- **Aim**
Make an exact copy of the records, dropping all pictures.

═══ Data supplied ═══

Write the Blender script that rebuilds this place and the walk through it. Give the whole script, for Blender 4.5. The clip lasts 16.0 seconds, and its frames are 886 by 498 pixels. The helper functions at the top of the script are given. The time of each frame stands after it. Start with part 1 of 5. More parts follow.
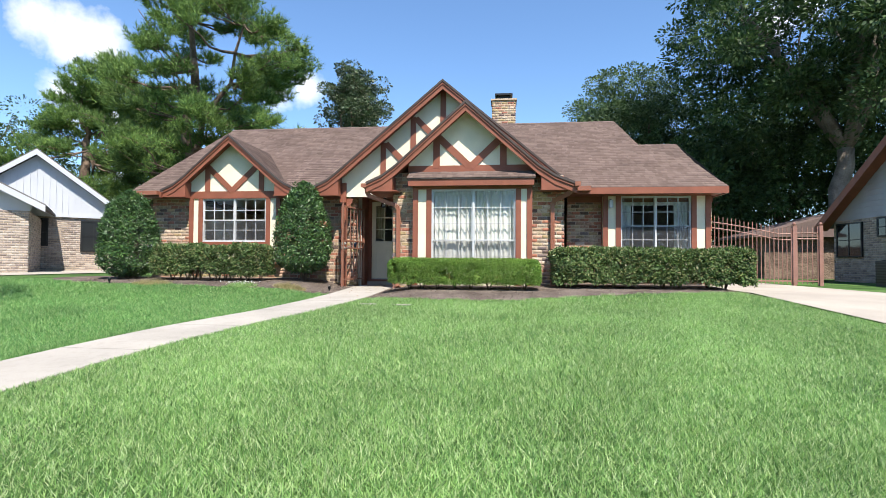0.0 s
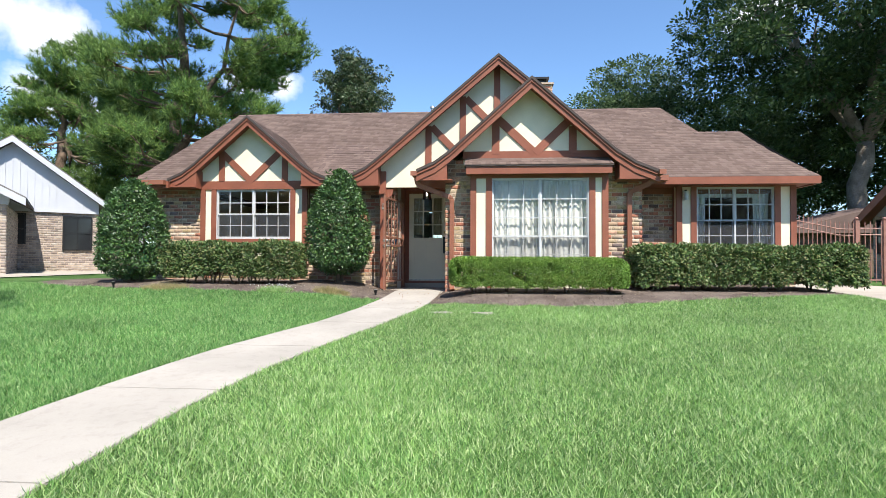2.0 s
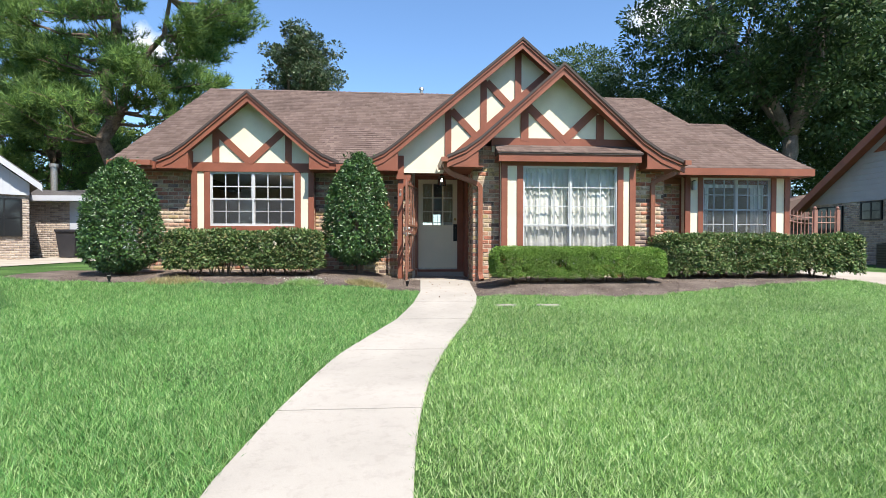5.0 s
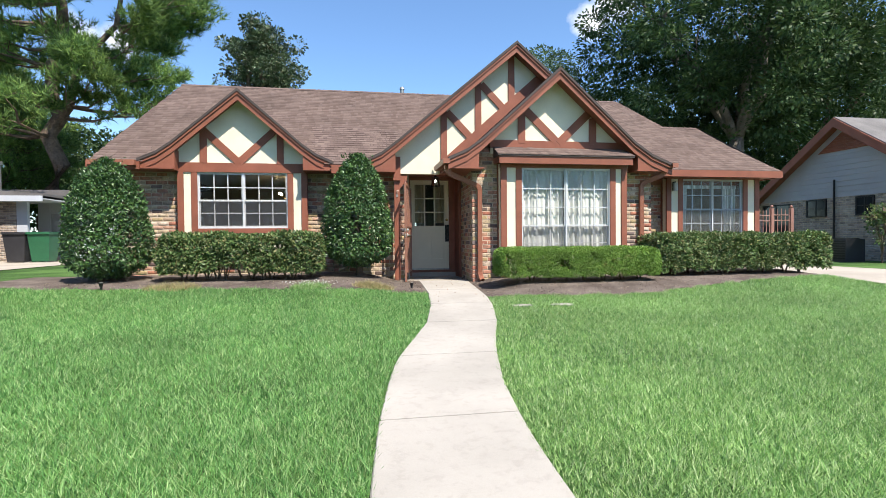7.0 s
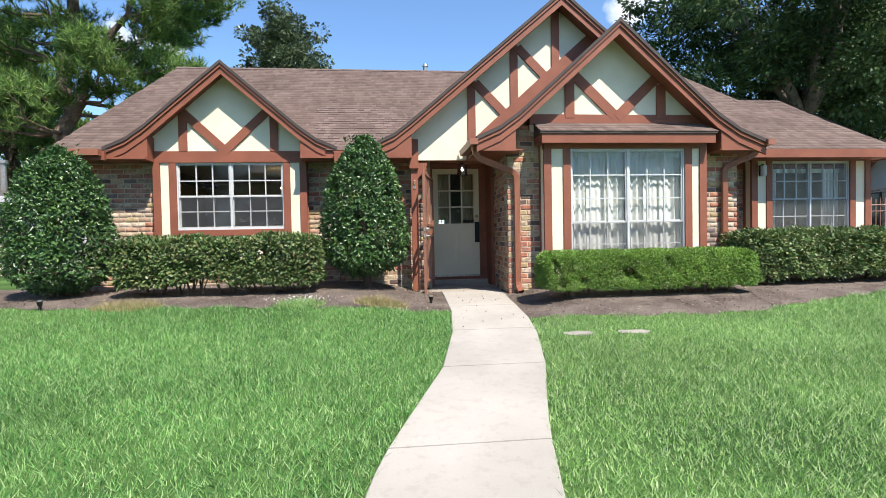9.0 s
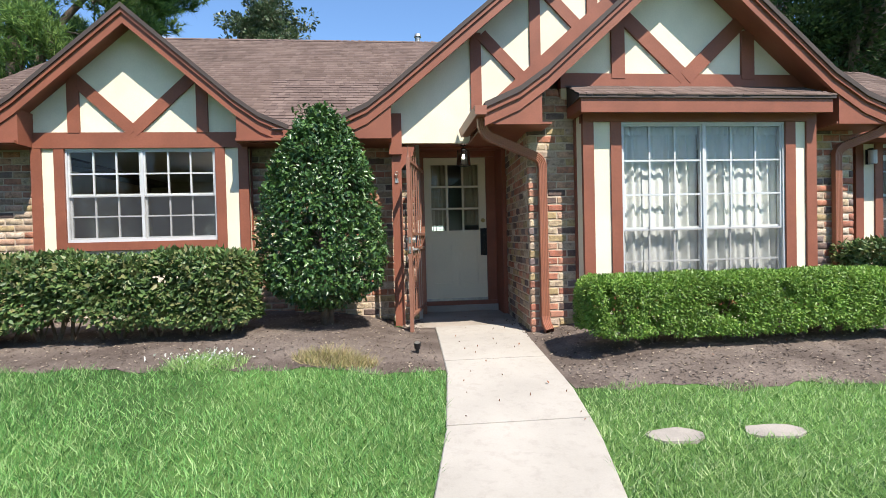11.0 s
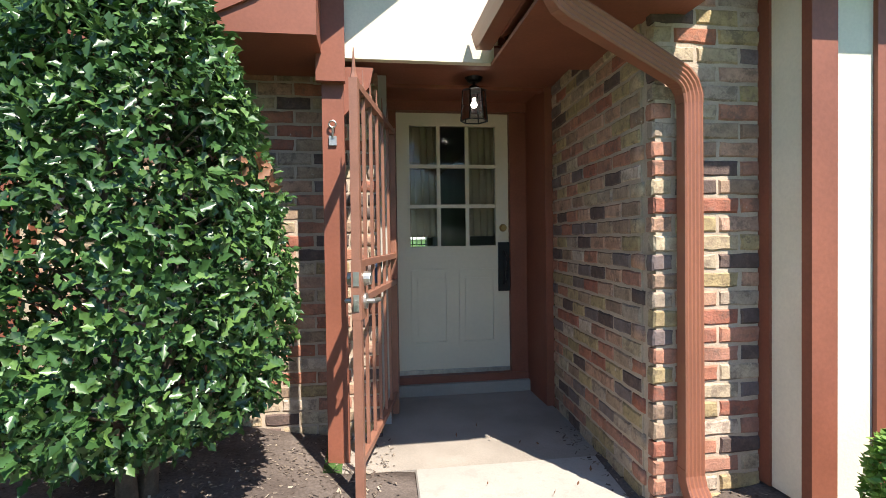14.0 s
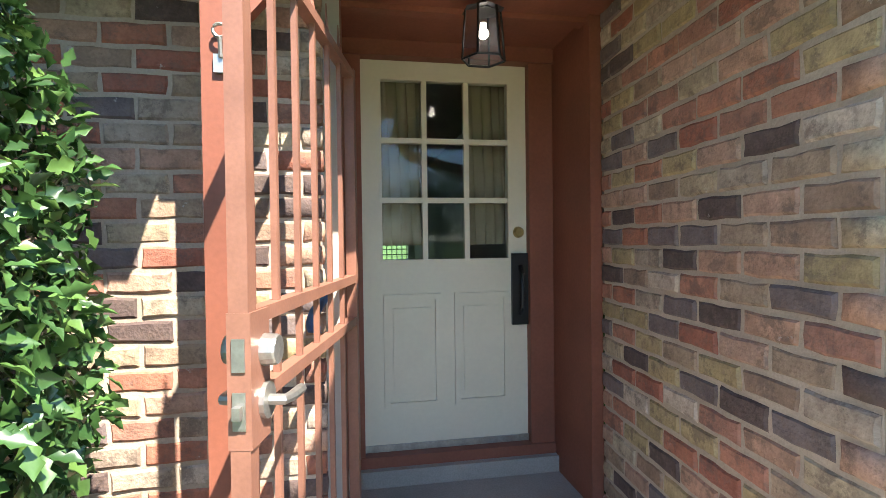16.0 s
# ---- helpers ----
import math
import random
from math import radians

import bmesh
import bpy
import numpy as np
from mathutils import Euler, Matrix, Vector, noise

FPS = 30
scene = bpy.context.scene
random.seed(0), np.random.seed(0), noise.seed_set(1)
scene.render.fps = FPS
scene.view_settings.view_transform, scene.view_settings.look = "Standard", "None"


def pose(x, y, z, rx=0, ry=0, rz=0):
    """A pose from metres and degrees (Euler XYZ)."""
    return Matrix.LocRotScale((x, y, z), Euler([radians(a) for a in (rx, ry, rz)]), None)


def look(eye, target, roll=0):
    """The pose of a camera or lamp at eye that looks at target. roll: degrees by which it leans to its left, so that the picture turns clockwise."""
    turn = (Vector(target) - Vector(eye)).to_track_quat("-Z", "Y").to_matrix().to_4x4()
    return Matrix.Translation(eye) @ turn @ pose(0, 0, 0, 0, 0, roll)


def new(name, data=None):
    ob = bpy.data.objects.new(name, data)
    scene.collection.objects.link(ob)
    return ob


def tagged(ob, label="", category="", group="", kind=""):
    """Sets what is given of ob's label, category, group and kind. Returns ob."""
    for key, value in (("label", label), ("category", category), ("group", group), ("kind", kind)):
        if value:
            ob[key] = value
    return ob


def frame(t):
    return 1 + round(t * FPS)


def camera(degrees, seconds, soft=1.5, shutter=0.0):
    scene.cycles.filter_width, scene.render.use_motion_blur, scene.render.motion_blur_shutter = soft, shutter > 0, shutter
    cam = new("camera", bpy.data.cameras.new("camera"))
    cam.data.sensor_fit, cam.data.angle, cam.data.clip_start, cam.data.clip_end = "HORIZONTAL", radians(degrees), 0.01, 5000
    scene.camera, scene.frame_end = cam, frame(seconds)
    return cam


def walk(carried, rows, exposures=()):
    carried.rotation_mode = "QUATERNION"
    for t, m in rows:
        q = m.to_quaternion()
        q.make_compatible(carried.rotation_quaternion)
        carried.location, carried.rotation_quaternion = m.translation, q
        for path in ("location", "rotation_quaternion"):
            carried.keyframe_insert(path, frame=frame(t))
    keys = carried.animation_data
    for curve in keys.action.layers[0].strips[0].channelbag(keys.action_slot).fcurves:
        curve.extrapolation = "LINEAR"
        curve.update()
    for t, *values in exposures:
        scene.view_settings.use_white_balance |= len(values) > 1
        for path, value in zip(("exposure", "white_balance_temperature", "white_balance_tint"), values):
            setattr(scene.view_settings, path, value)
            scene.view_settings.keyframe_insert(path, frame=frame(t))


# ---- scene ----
cam = camera(80.9, 16.0, soft=0.75)
PATH = [
    (0, (0.346, 0.126, 1.118), (0.114, 2.112, 1.169), 0.4),
    (0.5, (-0.109, 0.34, 1.113), (-0.271, 2.332, 1.165), 0.4),
    (1, (-0.615, 0.647, 1.111), (-0.769, 2.64, 1.16), 0.3),
    (1.5, (-1.066, 0.999, 1.122), (-1.215, 2.993, 1.165), 0.2),
    (2, (-1.439, 1.429, 1.152), (-1.586, 3.423, 1.193), 0.2),
    (2.5, (-1.715, 1.798, 1.138), (-1.849, 3.794, 1.148), 0.2),
    (3, (-1.996, 2.027, 1.118), (-2.073, 4.025, 1.102), 0.1),
    (3.5, (-2.39, 2.099, 1.137), (-2.431, 4.098, 1.116), 0.1),
    (6, (-4.198, 1.558, 1.35), (-3.924, 3.539, 1.322), 0.1),
    (6.5, (-4.458, 1.631, 1.363), (-4.149, 3.607, 1.334), -0.0),
    (7, (-4.471, 1.812, 1.346), (-4.126, 3.781, 1.31), -0.5),
    (7.5, (-4.283, 2.143, 1.328), (-3.97, 4.117, 1.287), -0.9),
    (8, (-4.141, 2.593, 1.303), (-3.863, 4.574, 1.264), -1.1),
    (8.5, (-4.075, 3.149, 1.348), (-3.835, 5.134, 1.308), -1.1),
    (9, (-4.019, 3.779, 1.437), (-3.807, 5.767, 1.386), -1.1),
    (11.5, (-3.571, 6.836, 1.573), (-3.367, 8.825, 1.534), -1.4),
    (12, (-3.507, 7.427, 1.611), (-3.301, 9.416, 1.568), -1.3),
    (12.5, (-3.464, 8.002, 1.658), (-3.233, 9.989, 1.613), -1.1),
    (13, (-3.453, 8.59, 1.675), (-3.21, 10.575, 1.631), -1.1),
    (13.5, (-3.402, 9.113, 1.693), (-3.135, 11.095, 1.649), -0.9),
    (14, (-3.375, 9.61, 1.727), (-3.089, 11.589, 1.686), -0.8),
    (14.5, (-3.363, 10.017, 1.738), (-3.067, 11.995, 1.699), -0.7),
    (15, (-3.308, 10.35, 1.759), (-3.003, 12.326, 1.722), -0.7),
    (15.5, (-3.26, 10.628, 1.771), (-2.926, 12.6, 1.736), -0.6),
    (16, (-3.215, 10.936, 1.768), (-2.86, 12.904, 1.733), -0.7),
]
walk(cam, [(t, look(eye, target, roll)) for t, eye, target, roll in PATH],
     [(0.0, 1.15), (9.0, 1.15), (11.5, 1.15), (13.0, 1.38), (14.0, 1.48), (14.5, 1.75), (15.0, 2.15), (15.5, 2.45), (16.0, 2.38)])

# ---- sky and sun ----
SUN_DIR = Vector((0.42, -0.82, 1.34)).normalized()
world = bpy.data.worlds.new("sky")
scene.world = world
world.use_nodes = True
wn, wl = world.node_tree.nodes, world.node_tree.links
wn.clear()
w_out = wn.new("ShaderNodeOutputWorld")
w_bg = wn.new("ShaderNodeBackground")
w_bg.inputs["Strength"].default_value = 0.105
w_sky = wn.new("ShaderNodeTexSky")
w_sky.sky_type = "NISHITA"
w_sky.sun_disc = False
w_sky.sun_elevation = math.asin(SUN_DIR.z)
w_sky.sun_rotation = math.atan2(SUN_DIR.x, SUN_DIR.y)
w_sky.air_density, w_sky.dust_density, w_sky.ozone_density = 1.0, 0.3, 3.0
w_co = wn.new("ShaderNodeTexCoord")
w_noise = wn.new("ShaderNodeTexNoise")
w_noise.inputs["Scale"].default_value = 22.0
w_noise.inputs["Detail"].default_value = 6.0
w_noise.inputs["Roughness"].default_value = 0.6
wl.new(w_co.outputs["Generated"], w_noise.inputs["Vector"])


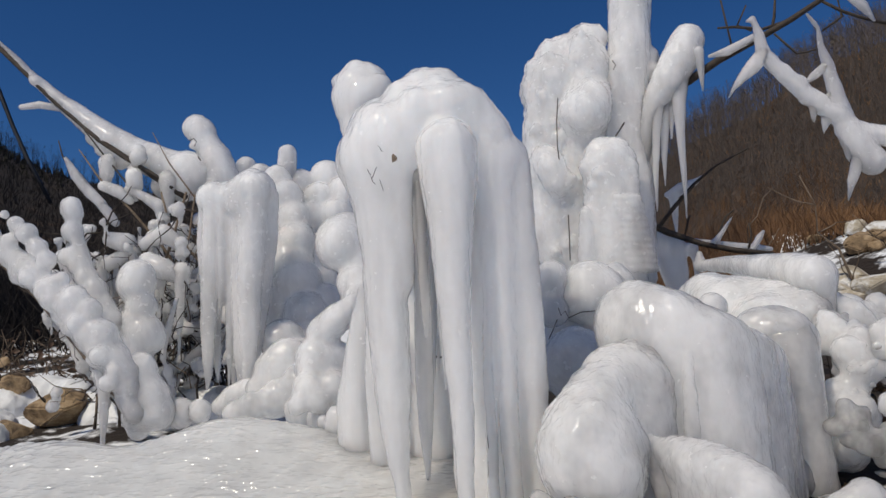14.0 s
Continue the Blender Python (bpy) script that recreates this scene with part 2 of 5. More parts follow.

═══

- **Full answer**
Write the Blender script that rebuilds this place and the walk through it. Give the whole script, for Blender 4.5. The clip lasts 16.0 seconds, and its frames are 886 by 498 pixels. The helper functions at the top of the script are given. The time of each frame stands after it. Start with part 1 of 5. More parts follow.
0.0 s
2.0 s
5.0 s
7.0 s
9.0 s
11.0 s
14.0 s
16.0 s
# ---- helpers ----
import math
import random
from math import radians

import bmesh
import bpy
import numpy as np
from mathutils import Euler, Matrix, Vector, noise

FPS = 30
scene = bpy.context.scene
random.seed(0), np.random.seed(0), noise.seed_set(1)
scene.render.fps = FPS
scene.view_settings.view_transform, scene.view_settings.look = "Standard", "None"


def pose(x, y, z, rx=0, ry=0, rz=0):
    """A pose from metres and degrees (Euler XYZ)."""
    return Matrix.LocRotScale((x, y, z), Euler([radians(a) for a in (rx, ry, rz)]), None)


def look(eye, target, roll=0):
    """The pose of a camera or lamp at eye that looks at target. roll: degrees by which it leans to its left, so that the picture turns clockwise."""
    turn = (Vector(target) - Vector(eye)).to_track_quat("-Z", "Y").to_matrix().to_4x4()
    return Matrix.Translation(eye) @ turn @ pose(0, 0, 0, 0, 0, roll)


def new(name, data=None):
    ob = bpy.data.objects.new(name, data)
    scene.collection.objects.link(ob)
    return ob


def tagged(ob, label="", category="", group="", kind=""):
    """Sets what is given of ob's label, category, group and kind. Returns ob."""
    for key, value in (("label", label), ("category", category), ("group", group), ("kind", kind)):
        if value:
            ob[key] = value
    return ob


def frame(t):
    return 1 + round(t * FPS)


def camera(degrees, seconds, soft=1.5, shutter=0.0):
    scene.cycles.filter_width, scene.render.use_motion_blur, scene.render.motion_blur_shutter = soft, shutter > 0, shutter
    cam = new("camera", bpy.data.cameras.new("camera"))
    cam.data.sensor_fit, cam.data.angle, cam.data.clip_start, cam.data.clip_end = "HORIZONTAL", radians(degrees), 0.01, 5000
    scene.camera, scene.frame_end = cam, frame(seconds)
    return cam


def walk(carried, rows, exposures=()):
    carried.rotation_mode = "QUATERNION"
    for t, m in rows:
        q = m.to_quaternion()
        q.make_compatible(carried.rotation_quaternion)
        carried.location, carried.rotation_quaternion = m.translation, q
        for path in ("location", "rotation_quaternion"):
            carried.keyframe_insert(path, frame=frame(t))
    keys = carried.animation_data
    for curve in keys.action.layers[0].strips[0].channelbag(keys.action_slot).fcurves:
        curve.extrapolation = "LINEAR"
        curve.update()
    for t, *values in exposures:
        scene.view_settings.use_white_balance |= len(values) > 1
        for path, value in zip(("exposure", "white_balance_temperature", "white_balance_tint"), values):
            setattr(scene.view_settings, path, value)
            scene.view_settings.keyframe_insert(path, frame=frame(t))


# ---- scene ----
cam = camera(80.9, 16.0, soft=0.75)
PATH = [
    (0, (0.346, 0.126, 1.118), (0.114, 2.112, 1.169), 0.4),
    (0.5, (-0.109, 0.34, 1.113), (-0.271, 2.332, 1.165), 0.4),
    (1, (-0.615, 0.647, 1.111), (-0.769, 2.64, 1.16), 0.3),
    (1.5, (-1.066, 0.999, 1.122), (-1.215, 2.993, 1.165), 0.2),
    (2, (-1.439, 1.429, 1.152), (-1.586, 3.423, 1.193), 0.2),
    (2.5, (-1.715, 1.798, 1.138), (-1.849, 3.794, 1.148), 0.2),
    (3, (-1.996, 2.027, 1.118), (-2.073, 4.025, 1.102), 0.1),
    (3.5, (-2.39, 2.099, 1.137), (-2.431, 4.098, 1.116), 0.1),
    (6, (-4.198, 1.558, 1.35), (-3.924, 3.539, 1.322), 0.1),
    (6.5, (-4.458, 1.631, 1.363), (-4.149, 3.607, 1.334), -0.0),
    (7, (-4.471, 1.812, 1.346), (-4.126, 3.781, 1.31), -0.5),
    (7.5, (-4.283, 2.143, 1.328), (-3.97, 4.117, 1.287), -0.9),
    (8, (-4.141, 2.593, 1.303), (-3.863, 4.574, 1.264), -1.1),
    (8.5, (-4.075, 3.149, 1.348), (-3.835, 5.134, 1.308), -1.1),
    (9, (-4.019, 3.779, 1.437), (-3.807, 5.767, 1.386), -1.1),
    (11.5, (-3.571, 6.836, 1.573), (-3.367, 8.825, 1.534), -1.4),
    (12, (-3.507, 7.427, 1.611), (-3.301, 9.416, 1.568), -1.3),
    (12.5, (-3.464, 8.002, 1.658), (-3.233, 9.989, 1.613), -1.1),
    (13, (-3.453, 8.59, 1.675), (-3.21, 10.575, 1.631), -1.1),
    (13.5, (-3.402, 9.113, 1.693), (-3.135, 11.095, 1.649), -0.9),
    (14, (-3.375, 9.61, 1.727), (-3.089, 11.589, 1.686), -0.8),
    (14.5, (-3.363, 10.017, 1.738), (-3.067, 11.995, 1.699), -0.7),
    (15, (-3.308, 10.35, 1.759), (-3.003, 12.326, 1.722), -0.7),
    (15.5, (-3.26, 10.628, 1.771), (-2.926, 12.6, 1.736), -0.6),
    (16, (-3.215, 10.936, 1.768), (-2.86, 12.904, 1.733), -0.7),
]
walk(cam, [(t, look(eye, target, roll)) for t, eye, target, roll in PATH],
     [(0.0, 1.15), (9.0, 1.15), (11.5, 1.15), (13.0, 1.38), (14.0, 1.48), (14.5, 1.75), (15.0, 2.15), (15.5, 2.45), (16.0, 2.38)])

# ---- sky and sun ----
SUN_DIR = Vector((0.42, -0.82, 1.34)).normalized()
world = bpy.data.worlds.new("sky")
scene.world = world
world.use_nodes = True
wn, wl = world.node_tree.nodes, world.node_tree.links
wn.clear()
w_out = wn.new("ShaderNodeOutputWorld")
w_bg = wn.new("ShaderNodeBackground")
w_bg.inputs["Strength"].default_value = 0.105
w_sky = wn.new("ShaderNodeTexSky")
w_sky.sky_type = "NISHITA"
w_sky.sun_disc = False
w_sky.sun_elevation = math.asin(SUN_DIR.z)
w_sky.sun_rotation = math.atan2(SUN_DIR.x, SUN_DIR.y)
w_sky.air_density, w_sky.dust_density, w_sky.ozone_density = 1.0, 0.3, 3.0
w_co = wn.new("ShaderNodeTexCoord")
w_noise = wn.new("ShaderNodeTexNoise")
w_noise.inputs["Scale"].default_value = 22.0
w_noise.inputs["Detail"].default_value = 6.0
w_noise.inputs["Roughness"].default_value = 0.6
wl.new(w_co.outputs["Generated"], w_noise.inputs["Vector"])


14.0 s
Continue the Blender Python (bpy) script that recreates this scene with part 2 of 5. More parts follow.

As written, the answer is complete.